• **What you need to do**:
Output exactly the span of lines that begins at the line containing "finishes the script." and ends at the line containing "2.6, -2.6, -0.7, 0.14, 3.4, 0.12)", both lines included.

• **Source records**:
################
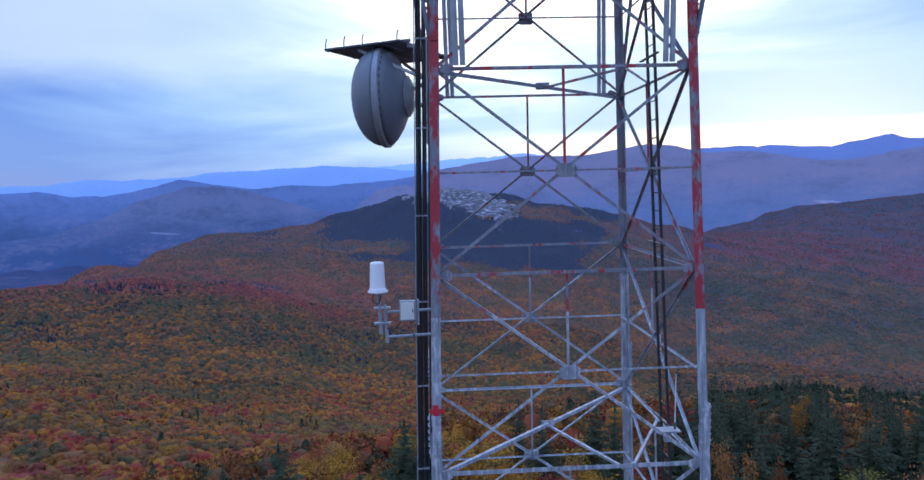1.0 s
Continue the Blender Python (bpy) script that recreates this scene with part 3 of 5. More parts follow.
################
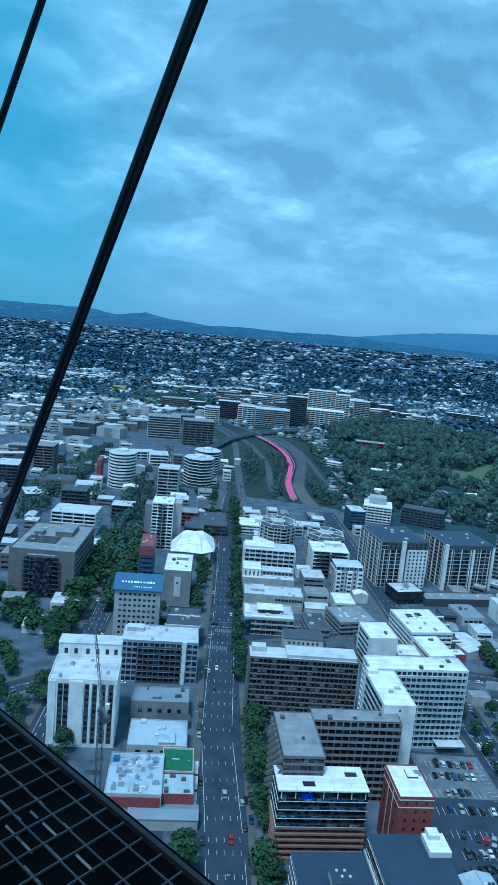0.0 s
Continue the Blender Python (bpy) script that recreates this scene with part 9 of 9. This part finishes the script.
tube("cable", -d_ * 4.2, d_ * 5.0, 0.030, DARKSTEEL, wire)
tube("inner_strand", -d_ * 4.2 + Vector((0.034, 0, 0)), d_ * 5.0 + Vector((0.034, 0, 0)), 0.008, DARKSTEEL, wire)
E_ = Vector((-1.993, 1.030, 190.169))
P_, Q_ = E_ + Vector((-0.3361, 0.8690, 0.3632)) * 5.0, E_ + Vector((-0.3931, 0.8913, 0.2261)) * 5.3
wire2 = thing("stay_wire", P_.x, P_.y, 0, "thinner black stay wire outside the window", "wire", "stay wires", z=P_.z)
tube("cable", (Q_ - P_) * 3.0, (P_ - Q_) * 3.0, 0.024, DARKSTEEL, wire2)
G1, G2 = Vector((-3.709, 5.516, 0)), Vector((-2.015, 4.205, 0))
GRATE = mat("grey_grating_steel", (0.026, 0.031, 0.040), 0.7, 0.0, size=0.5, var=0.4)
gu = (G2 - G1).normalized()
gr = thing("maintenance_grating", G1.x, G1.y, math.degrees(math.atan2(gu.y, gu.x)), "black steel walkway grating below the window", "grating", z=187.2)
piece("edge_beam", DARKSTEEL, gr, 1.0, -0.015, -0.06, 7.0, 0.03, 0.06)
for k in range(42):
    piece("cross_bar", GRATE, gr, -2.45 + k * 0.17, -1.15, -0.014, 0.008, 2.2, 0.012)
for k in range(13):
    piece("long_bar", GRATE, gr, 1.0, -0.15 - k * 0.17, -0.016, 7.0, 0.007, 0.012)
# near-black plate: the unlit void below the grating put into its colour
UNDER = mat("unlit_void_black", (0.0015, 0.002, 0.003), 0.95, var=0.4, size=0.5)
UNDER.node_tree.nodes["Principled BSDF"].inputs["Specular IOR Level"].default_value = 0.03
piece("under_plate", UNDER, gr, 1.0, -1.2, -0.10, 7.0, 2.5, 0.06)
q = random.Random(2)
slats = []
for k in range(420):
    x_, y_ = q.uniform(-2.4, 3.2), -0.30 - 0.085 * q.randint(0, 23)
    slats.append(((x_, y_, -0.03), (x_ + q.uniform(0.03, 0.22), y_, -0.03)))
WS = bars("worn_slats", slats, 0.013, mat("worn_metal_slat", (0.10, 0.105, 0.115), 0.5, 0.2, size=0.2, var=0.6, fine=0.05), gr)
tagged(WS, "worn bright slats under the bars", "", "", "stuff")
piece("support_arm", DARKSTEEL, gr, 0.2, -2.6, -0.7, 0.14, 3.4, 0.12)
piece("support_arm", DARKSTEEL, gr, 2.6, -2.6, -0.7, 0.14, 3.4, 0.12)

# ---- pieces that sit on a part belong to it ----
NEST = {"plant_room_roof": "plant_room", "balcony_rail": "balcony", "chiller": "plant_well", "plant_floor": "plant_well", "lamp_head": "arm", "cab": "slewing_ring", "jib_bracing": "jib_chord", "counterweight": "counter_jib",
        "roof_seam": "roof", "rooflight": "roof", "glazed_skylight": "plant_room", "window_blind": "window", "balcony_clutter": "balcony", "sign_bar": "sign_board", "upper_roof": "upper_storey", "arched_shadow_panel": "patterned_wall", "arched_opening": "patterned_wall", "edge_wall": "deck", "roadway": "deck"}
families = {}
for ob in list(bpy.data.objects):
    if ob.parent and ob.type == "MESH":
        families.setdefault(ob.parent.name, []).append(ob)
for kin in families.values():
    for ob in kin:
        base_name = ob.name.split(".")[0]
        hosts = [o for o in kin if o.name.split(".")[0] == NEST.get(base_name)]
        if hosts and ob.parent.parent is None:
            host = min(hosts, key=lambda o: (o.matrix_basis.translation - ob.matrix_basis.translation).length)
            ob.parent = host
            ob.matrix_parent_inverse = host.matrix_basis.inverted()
################
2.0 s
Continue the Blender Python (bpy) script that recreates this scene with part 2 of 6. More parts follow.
################
• **Solved problem**:
Continue the Blender Python (bpy) script that recreates this scene with part 9 of 9. This part finishes the script.
tube("cable", -d_ * 4.2, d_ * 5.0, 0.030, DARKSTEEL, wire)
tube("inner_strand", -d_ * 4.2 + Vector((0.034, 0, 0)), d_ * 5.0 + Vector((0.034, 0, 0)), 0.008, DARKSTEEL, wire)
E_ = Vector((-1.993, 1.030, 190.169))
P_, Q_ = E_ + Vector((-0.3361, 0.8690, 0.3632)) * 5.0, E_ + Vector((-0.3931, 0.8913, 0.2261)) * 5.3
wire2 = thing("stay_wire", P_.x, P_.y, 0, "thinner black stay wire outside the window", "wire", "stay wires", z=P_.z)
tube("cable", (Q_ - P_) * 3.0, (P_ - Q_) * 3.0, 0.024, DARKSTEEL, wire2)
G1, G2 = Vector((-3.709, 5.516, 0)), Vector((-2.015, 4.205, 0))
GRATE = mat("grey_grating_steel", (0.026, 0.031, 0.040), 0.7, 0.0, size=0.5, var=0.4)
gu = (G2 - G1).normalized()
gr = thing("maintenance_grating", G1.x, G1.y, math.degrees(math.atan2(gu.y, gu.x)), "black steel walkway grating below the window", "grating", z=187.2)
piece("edge_beam", DARKSTEEL, gr, 1.0, -0.015, -0.06, 7.0, 0.03, 0.06)
for k in range(42):
    piece("cross_bar", GRATE, gr, -2.45 + k * 0.17, -1.15, -0.014, 0.008, 2.2, 0.012)
for k in range(13):
    piece("long_bar", GRATE, gr, 1.0, -0.15 - k * 0.17, -0.016, 7.0, 0.007, 0.012)
# near-black plate: the unlit void below the grating put into its colour
UNDER = mat("unlit_void_black", (0.0015, 0.002, 0.003), 0.95, var=0.4, size=0.5)
UNDER.node_tree.nodes["Principled BSDF"].inputs["Specular IOR Level"].default_value = 0.03
piece("under_plate", UNDER, gr, 1.0, -1.2, -0.10, 7.0, 2.5, 0.06)
q = random.Random(2)
slats = []
for k in range(420):
    x_, y_ = q.uniform(-2.4, 3.2), -0.30 - 0.085 * q.randint(0, 23)
    slats.append(((x_, y_, -0.03), (x_ + q.uniform(0.03, 0.22), y_, -0.03)))
WS = bars("worn_slats", slats, 0.013, mat("worn_metal_slat", (0.10, 0.105, 0.115), 0.5, 0.2, size=0.2, var=0.6, fine=0.05), gr)
tagged(WS, "worn bright slats under the bars", "", "", "stuff")
piece("support_arm", DARKSTEEL, gr, 0.2, -2.6, -0.7, 0.14, 3.4, 0.12)
piece("support_arm", DARKSTEEL, gr, 2.6, -2.6, -0.7, 0.14, 3.4, 0.12)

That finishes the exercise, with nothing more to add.